Burnett: Get hooked on plant grafting

For the most part these top grafted plants are used as focal points in landscape beds.

So now that we are into August and reaping the benefits of all that spring work, why not consider doing some bud grafting on your fruit trees, roses and ornamentals.

It’s definitely loads of fun. I often wonder whom the first person was to take a piece of one plant and attach it onto another.

What purpose would he or she have had in doing it? Perhaps it was an accident; after all there are several instances in nature where roots and branches have attached themselves to each other without human help.

Whatever the purpose and whatever the situation, after that first successful attempt was made, there is no doubt in my mind the excitement then is no different today for me when I manage a good graft in my garden.

Grafting plays a major role in the nursery industry.

Even though there has been an increase in other forms of propagation such as tissue culture and vegetative cuttings, it is still the most widely used practice.

It’s common to see ornamentals such as Hakuro Nishiki willows, cotoneaster  and interesting conifers grafted onto a stem creating what is known in the industry as a “standard” form.

One of my favourites is the PG Hydrangea.

For the most part these top grafted plants are used as focal points in landscape beds and are meant to stand-alone surrounded by plants that compliment them.

Most roses, ornamental trees and fruit trees are grafted. The reason we don’t just plant an apple seed or any other seed to get a new tree of the same species and variety is because we just can’t count on it being the same.

However if we graft a piece of a known variety onto a wild root stock of the same species the resulting tree will be the same every time.

While the home gardener can have such fun grafting various trees and shrubs, there is a fair amount of mystique when it comes to this craft, and for sure a lot of misunderstanding of what can and can’t be done.

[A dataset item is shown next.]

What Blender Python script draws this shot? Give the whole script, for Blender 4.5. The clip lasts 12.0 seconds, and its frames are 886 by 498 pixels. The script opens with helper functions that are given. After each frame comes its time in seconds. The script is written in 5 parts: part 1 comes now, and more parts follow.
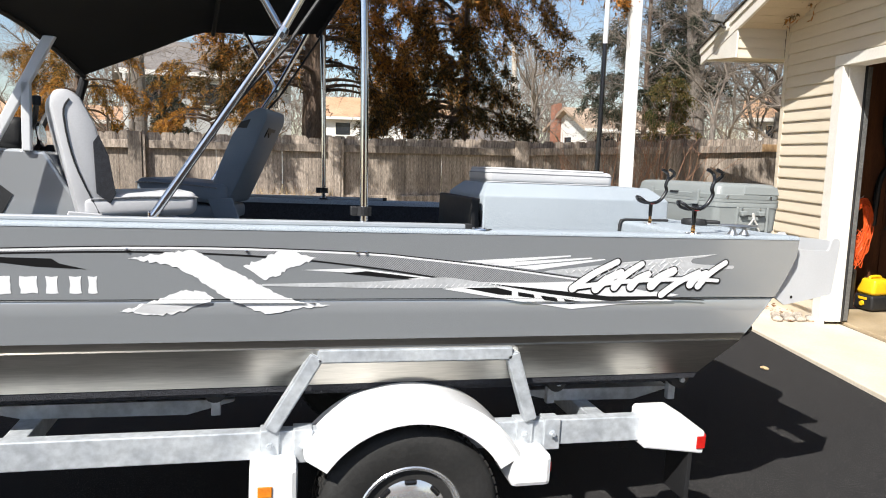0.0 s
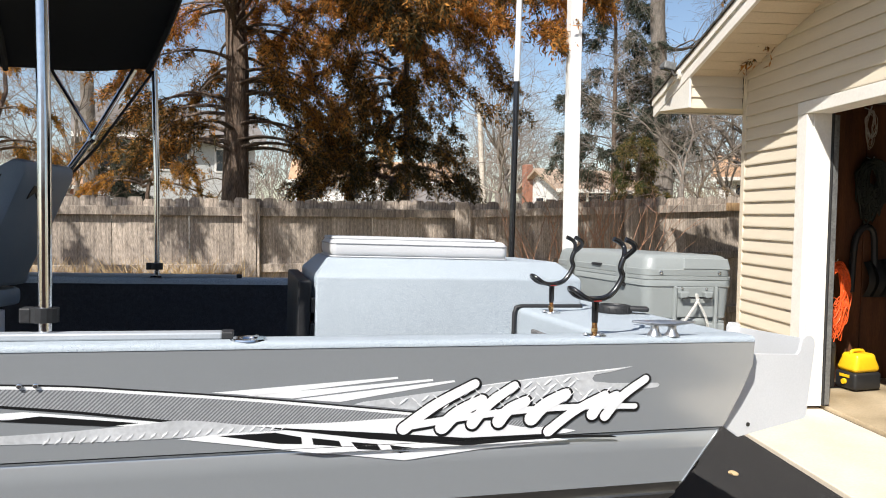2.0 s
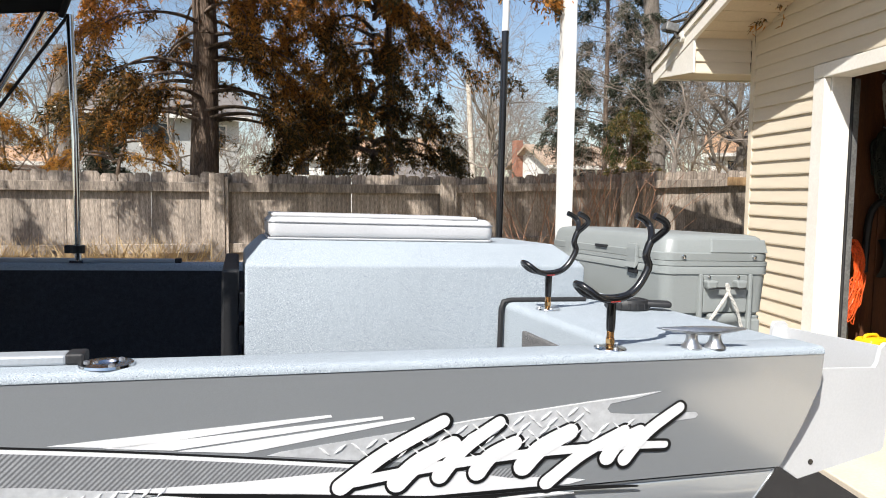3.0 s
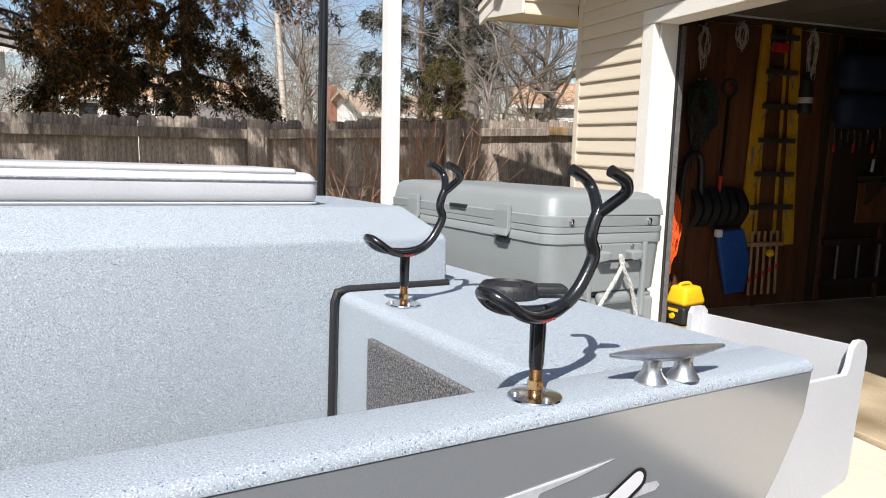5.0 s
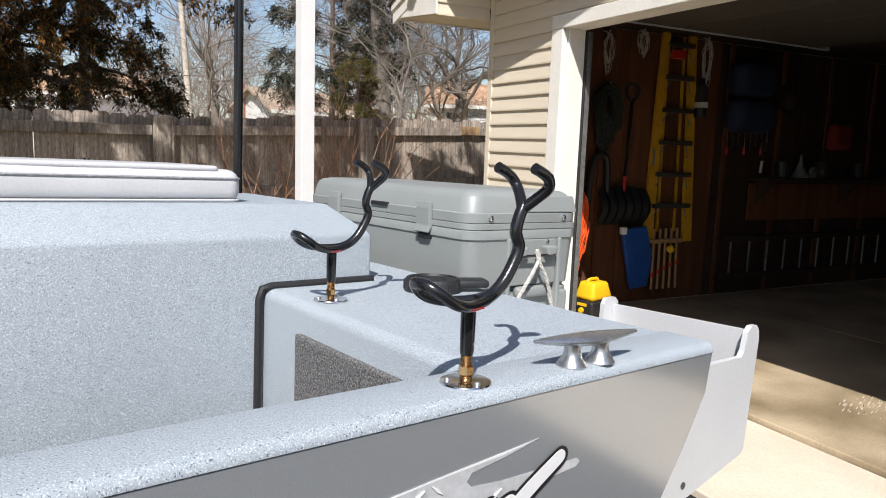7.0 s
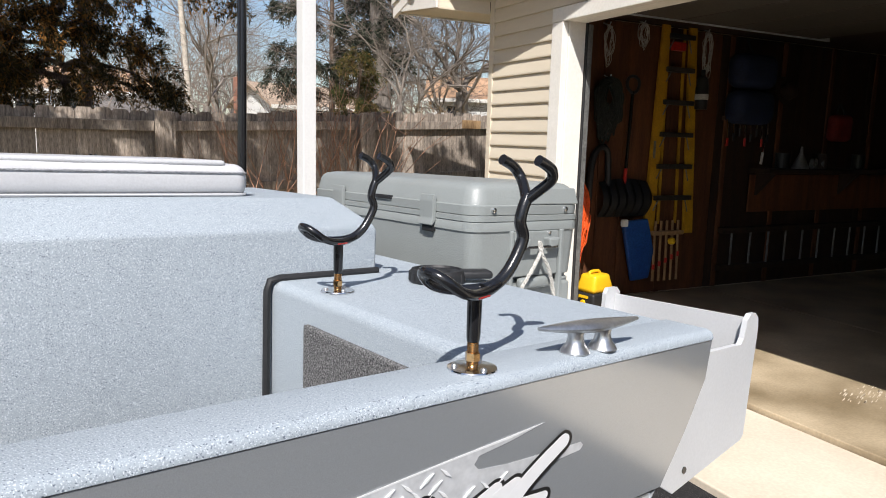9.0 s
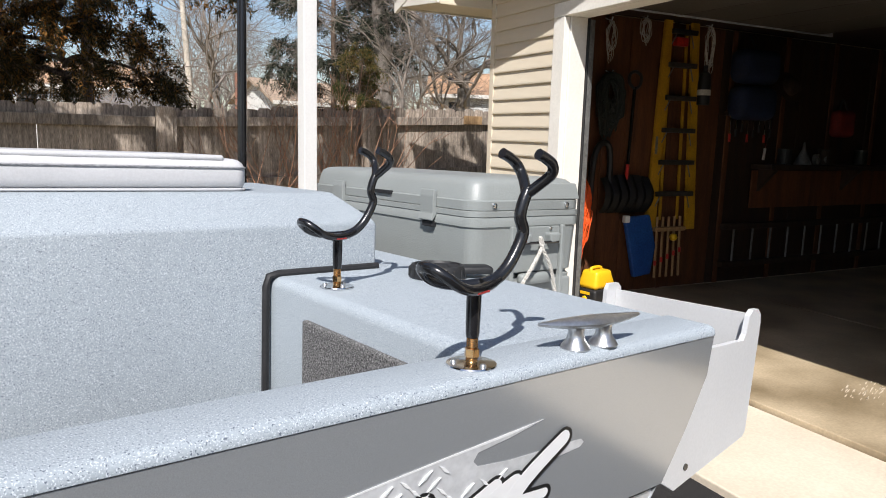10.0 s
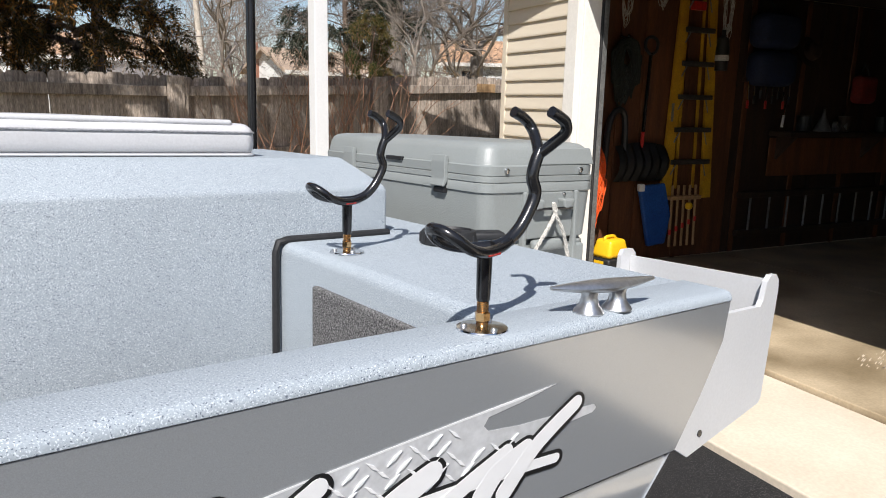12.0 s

August is the time to do some bud grafting. I find this easier than scion grafting, which is done in the spring. There are two methods used, one is “T” budding and the other is “Chip” budding.

I prefer using the T budding method on roses and chip budding on fruit trees and ornamentals.

A few years ago, I planted a Golden Jubilee peach tree in my back yard. Not having the room for more than one tree, I started to bud graft other varieties onto it.

I now have a tree with four varieties of peaches, a nectarine and even an almond. I don’t think there is anything more enjoyable to do in the garden than budding another variety onto a recipient tree and have it take.

Once you succeed in your first graft you will be hooked.